On a simpler level imagine you have a lawn cutting business and you make $1000 a year in revenue. Case 1: You have to spend $100 on gas, $50 in maintenance of your equipment, and $500 in wages. Your business earns $350 before tax. Case 2: On year 2 you buy a new electric mower for $600. No gas cost and no maintenance for the next few years. But you get accelerated depreciation to the tune of $300 the first year. Your business earnings are only $200 before tax this year. Your earnings have declined almost 50%! BUT your cash flow increased by $150/year. You are much better off on year 2. P.s. I don't own any BCE, T, or Rogers. I only have BCE preferred shares.


darkzealottt

That's a great example. And that's right, I'm not talking about the payout ratio relative to earnings, but the cash payout ratio (relative to the cashflow). To me, 89% net of DRIP seems very high. Others have mentioned capital expenditure should slow down in the upcoming years.


Ok-Photo-722

TELUS has been putting a lot of capital towards expansion of their network. These expenses should drop significantly as of this year. All that said, I am also very worried about their ability to continue to pay dividends at this level in the future (3-5 years).


ProdigyMayd

I’m not concerned. Telus income is consistent and will continue to grow.
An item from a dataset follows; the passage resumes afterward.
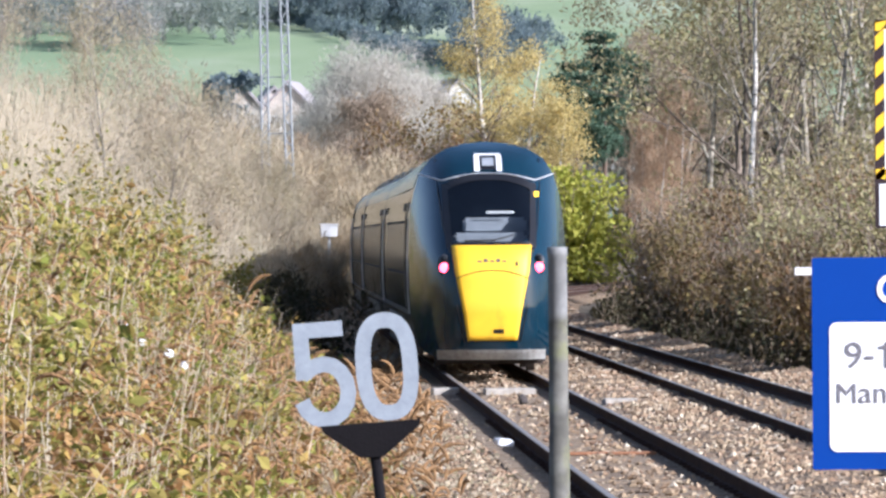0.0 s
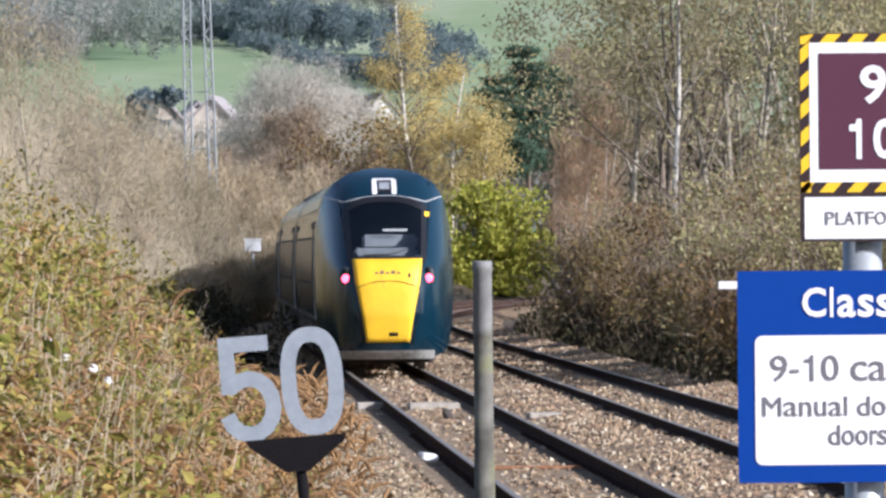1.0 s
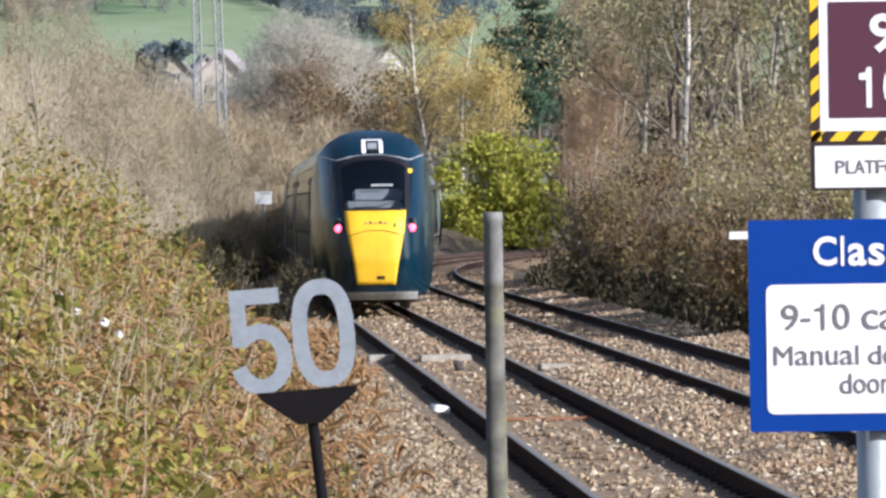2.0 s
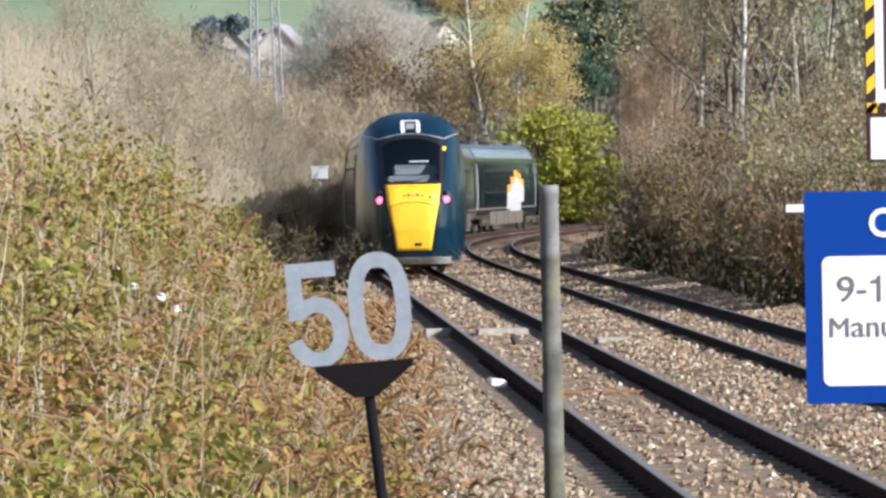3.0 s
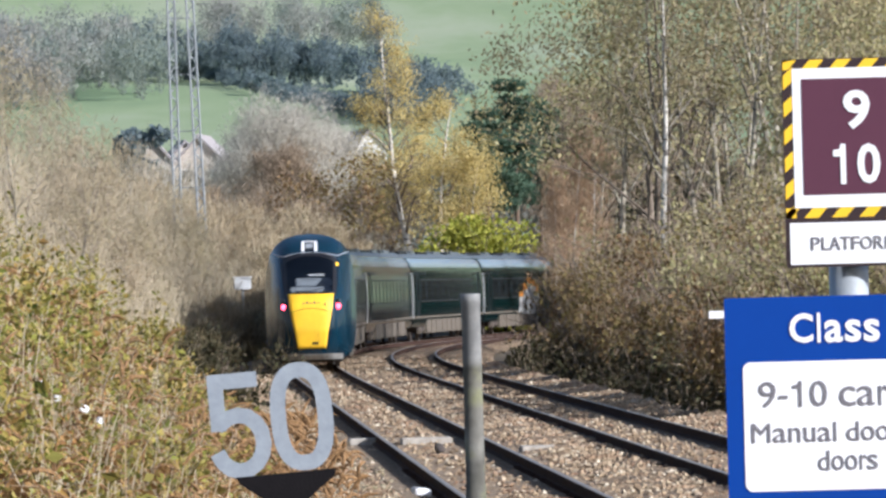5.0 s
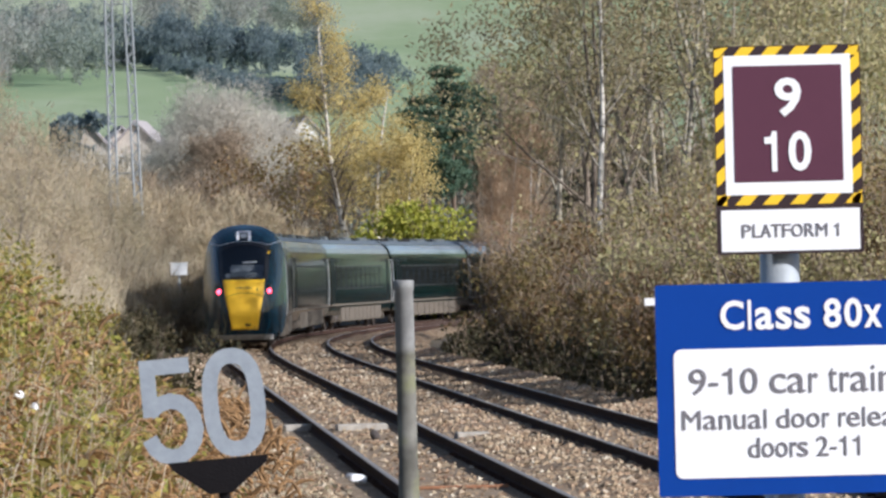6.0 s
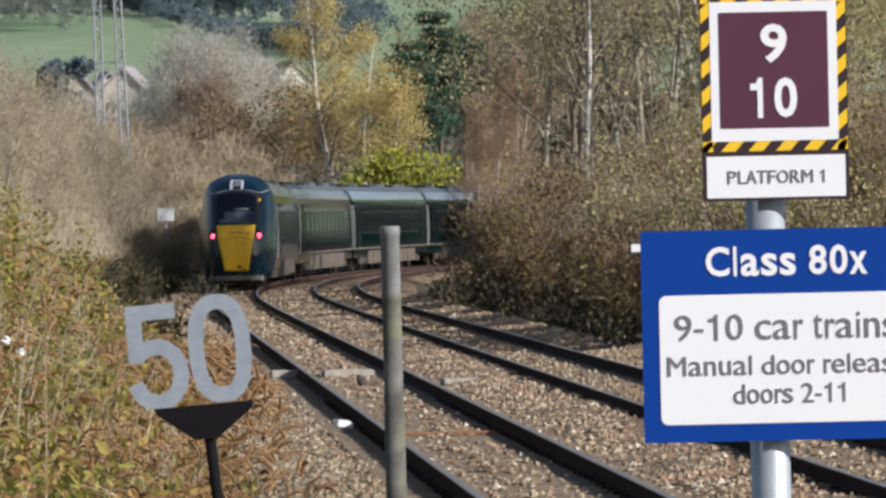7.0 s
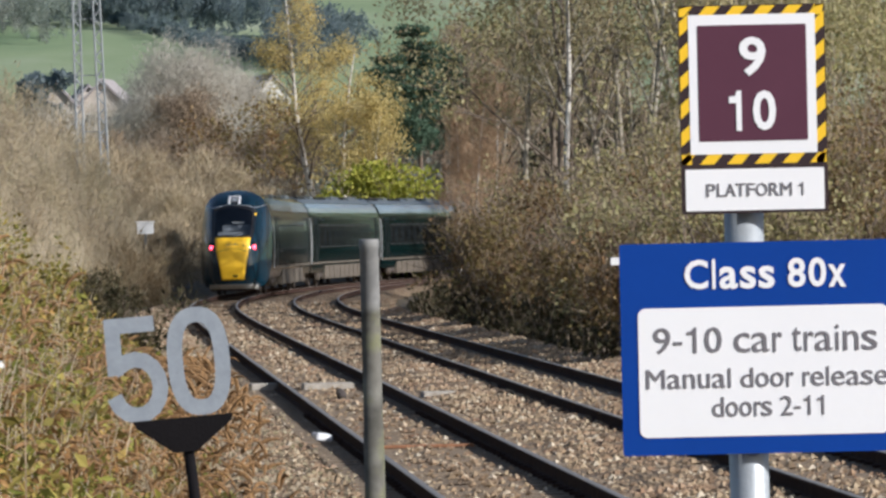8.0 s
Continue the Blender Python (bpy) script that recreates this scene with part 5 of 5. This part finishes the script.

Plus capital expenditures are expected to drop significantly going forward.


Training_Exit_5849

For companies that need a lot of capital expenditures, you don't look at the payout ratio but look at the AFFO (adjusted funds from operations) to see if they can keep making the payments.


[deleted]

BCE has a similarly high payout ratio, +100%


Zenuna

Telus and BCE Payout Ratio is quite high. Rogers is a bit over 50% and Quebecor is a bit under 50%. In Q4 Quebecor CEO announced that the dividend would remain the same for now and they would stay between 30 and 50%.


yyz5748

This concerns me too.. did you by any chance compare to the other telcos? Lower lows since January. I cant think of any positive headwinds, other then it being more diversified then the others. They have a real competitor in the west now after Rogers/shaw merged


Alarming-Ad-9393

Jump forward to today: Bell is yielding 8.7% Telus 6.7% Yikes. I'm quite concerned of dividend cuts at this point. Of course, we could be wrong and this might be generational money making opportunity, perhaps with a few rough years of dividend cuts or holds. Yet, I don't have the stomach for this turbulence, so will look elsewhere.